Toyota Motor scrambled to reassure customers on Feb. 2 that it has not sacrificed its legendary safety to be world number one as its recalls spread to the Middle East, Africa and Latin America.
The company has actively expanded overseas over the past decade to meet brisk demand for its cars, prompting critics to question whether its quality control has weakened in the process -- a suggestion the group denies.
"I do not think that the expansion of the production overseas has affected the quality," Toyota vice president Shinichi Sasaki told a news conference, at which he issued a fresh apology by the company for the massive recall.

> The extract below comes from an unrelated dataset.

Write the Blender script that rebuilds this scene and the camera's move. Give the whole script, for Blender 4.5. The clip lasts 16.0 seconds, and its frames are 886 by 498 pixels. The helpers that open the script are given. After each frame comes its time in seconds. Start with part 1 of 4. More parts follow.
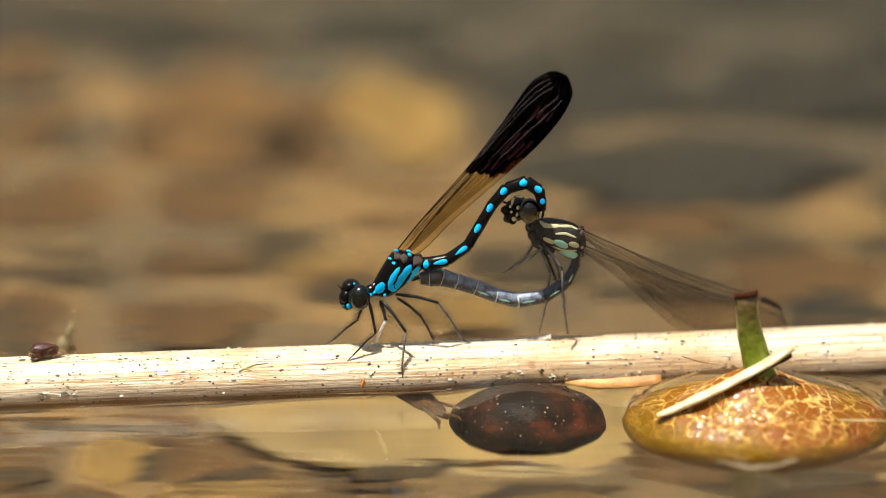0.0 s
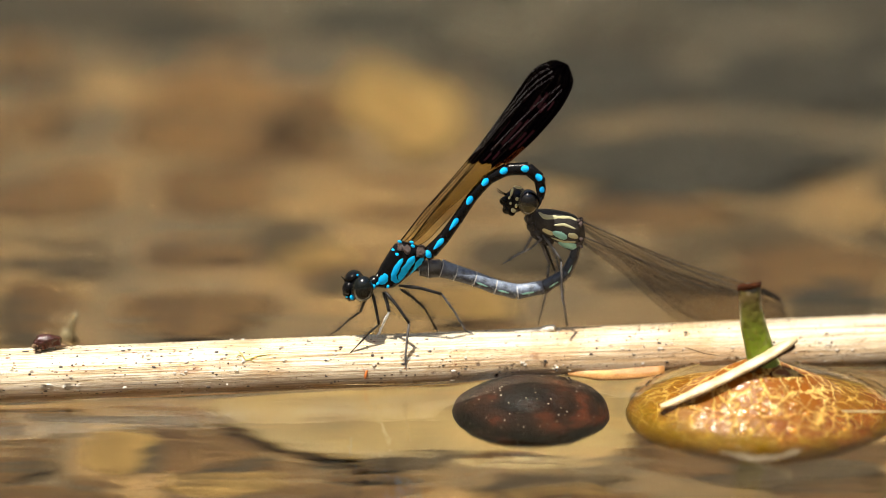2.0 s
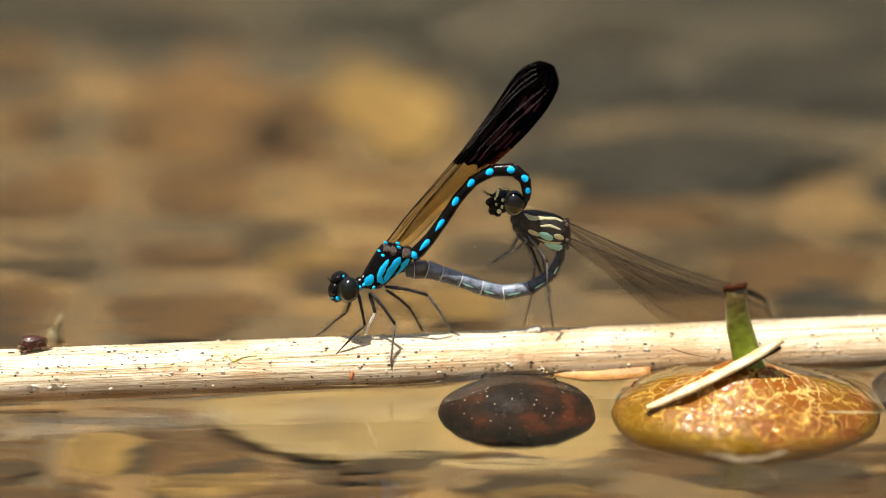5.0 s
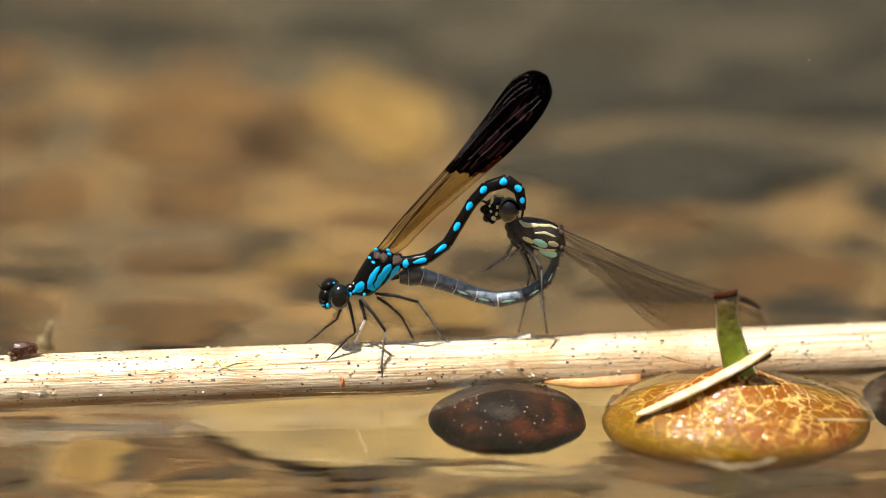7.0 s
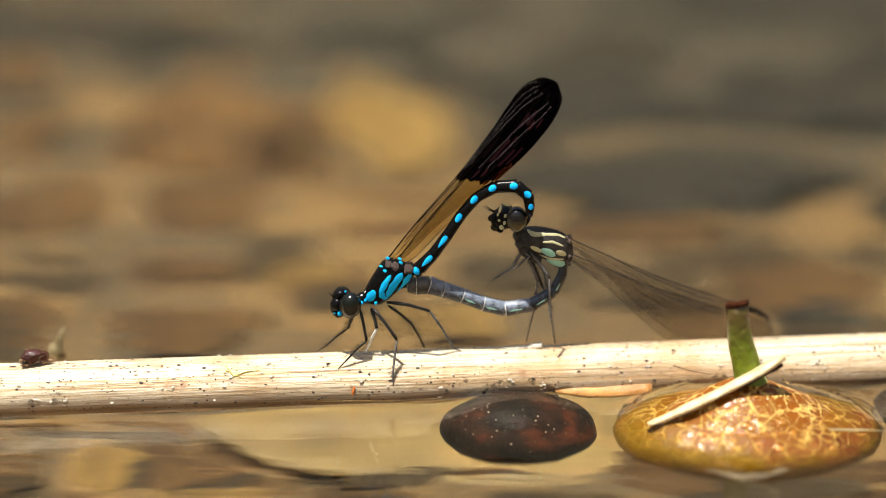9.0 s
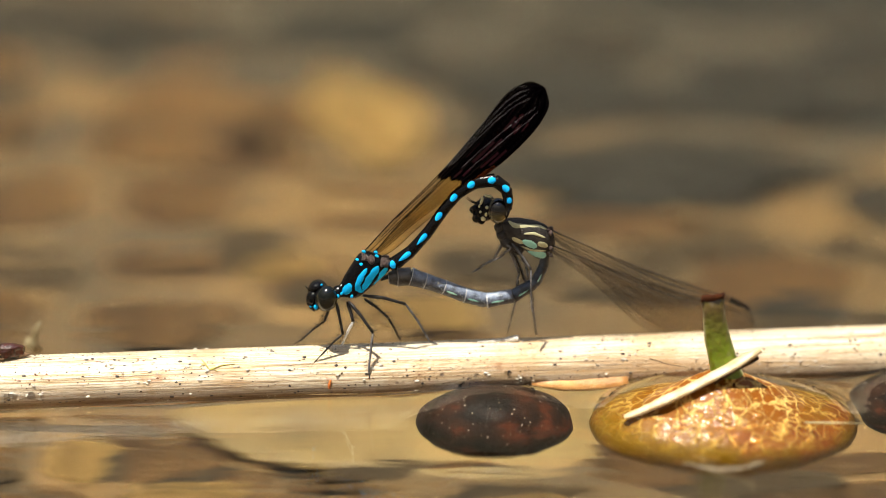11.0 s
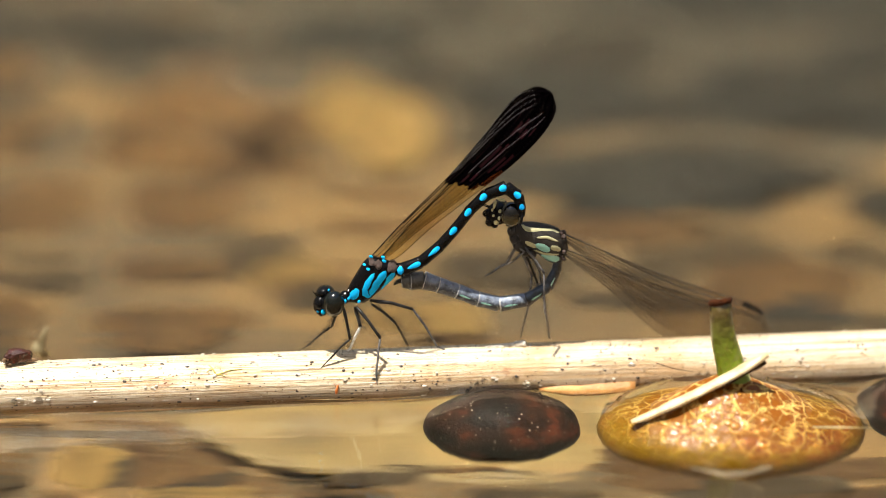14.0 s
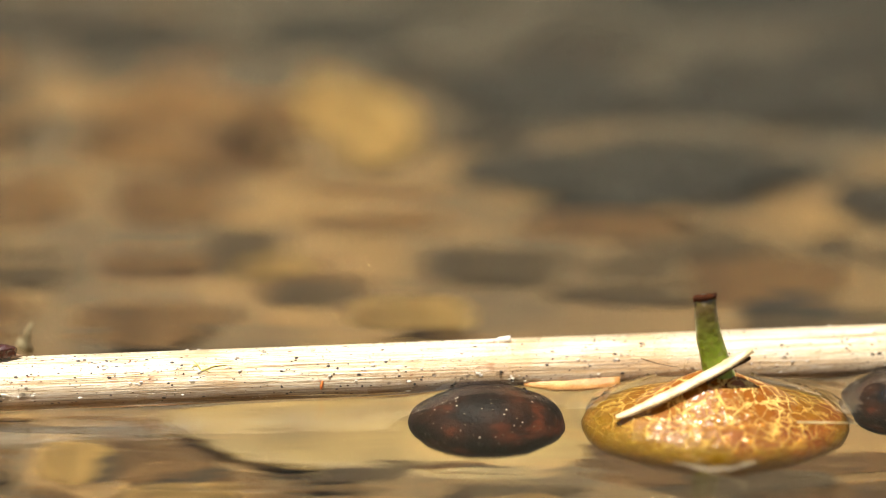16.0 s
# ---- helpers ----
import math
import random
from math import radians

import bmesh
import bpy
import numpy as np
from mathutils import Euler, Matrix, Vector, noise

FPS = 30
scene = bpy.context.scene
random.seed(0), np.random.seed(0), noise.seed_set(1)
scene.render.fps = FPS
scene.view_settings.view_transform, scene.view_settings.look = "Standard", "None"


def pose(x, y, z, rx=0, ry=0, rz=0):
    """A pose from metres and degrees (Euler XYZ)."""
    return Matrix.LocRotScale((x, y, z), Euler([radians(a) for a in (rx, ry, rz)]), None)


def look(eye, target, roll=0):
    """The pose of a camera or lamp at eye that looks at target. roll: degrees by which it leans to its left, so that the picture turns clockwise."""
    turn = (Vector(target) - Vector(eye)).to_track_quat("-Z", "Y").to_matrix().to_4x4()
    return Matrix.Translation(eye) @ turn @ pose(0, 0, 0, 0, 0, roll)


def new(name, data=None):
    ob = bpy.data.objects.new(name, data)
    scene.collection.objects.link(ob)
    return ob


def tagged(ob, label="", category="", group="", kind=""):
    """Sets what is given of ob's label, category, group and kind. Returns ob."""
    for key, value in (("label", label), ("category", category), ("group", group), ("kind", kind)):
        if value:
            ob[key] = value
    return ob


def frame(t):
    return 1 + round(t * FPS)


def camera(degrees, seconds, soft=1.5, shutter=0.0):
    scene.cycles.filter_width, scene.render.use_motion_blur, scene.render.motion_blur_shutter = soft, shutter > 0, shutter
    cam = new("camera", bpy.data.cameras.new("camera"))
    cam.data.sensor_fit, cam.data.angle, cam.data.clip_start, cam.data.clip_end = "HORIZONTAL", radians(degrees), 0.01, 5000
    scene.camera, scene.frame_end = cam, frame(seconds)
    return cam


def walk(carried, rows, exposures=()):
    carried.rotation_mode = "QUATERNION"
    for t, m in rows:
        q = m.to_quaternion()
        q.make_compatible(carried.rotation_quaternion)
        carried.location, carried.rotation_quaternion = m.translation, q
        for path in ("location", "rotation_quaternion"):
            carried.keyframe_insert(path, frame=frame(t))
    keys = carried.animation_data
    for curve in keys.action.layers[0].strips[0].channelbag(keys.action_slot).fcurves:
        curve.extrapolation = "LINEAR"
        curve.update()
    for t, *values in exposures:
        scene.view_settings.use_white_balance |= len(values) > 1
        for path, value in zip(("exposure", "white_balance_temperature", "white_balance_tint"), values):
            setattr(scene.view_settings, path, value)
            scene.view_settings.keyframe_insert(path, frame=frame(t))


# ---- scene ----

"We have full trust in engineering and quality," added Sasaki, the first Toyota executive to talk publicly in Japan about the recalls since they spread around the world last week.
Toyota shares jumped 4.5% to 3,605 yen, recovering some of their recent heavy losses, as investors welcomed news that the company had found a remedy.
The company is still unsure what the financial impact of the recalls will be for the automaker, Sasaki said. "The cost is going to be high but we needed to do this," he said. "Before we worry about the impact, we should worry about the customers and the dealers."
Toyota is facing criticism that it failed to communicate adequately with customers. It took more than a week for the company to outline a repair program after the recall was first announced. "We gave priority to properly issuing a warning, even at risk of causing confusion," said Sasaki. "I apologize from the management for the delay and I hope you understand the situation."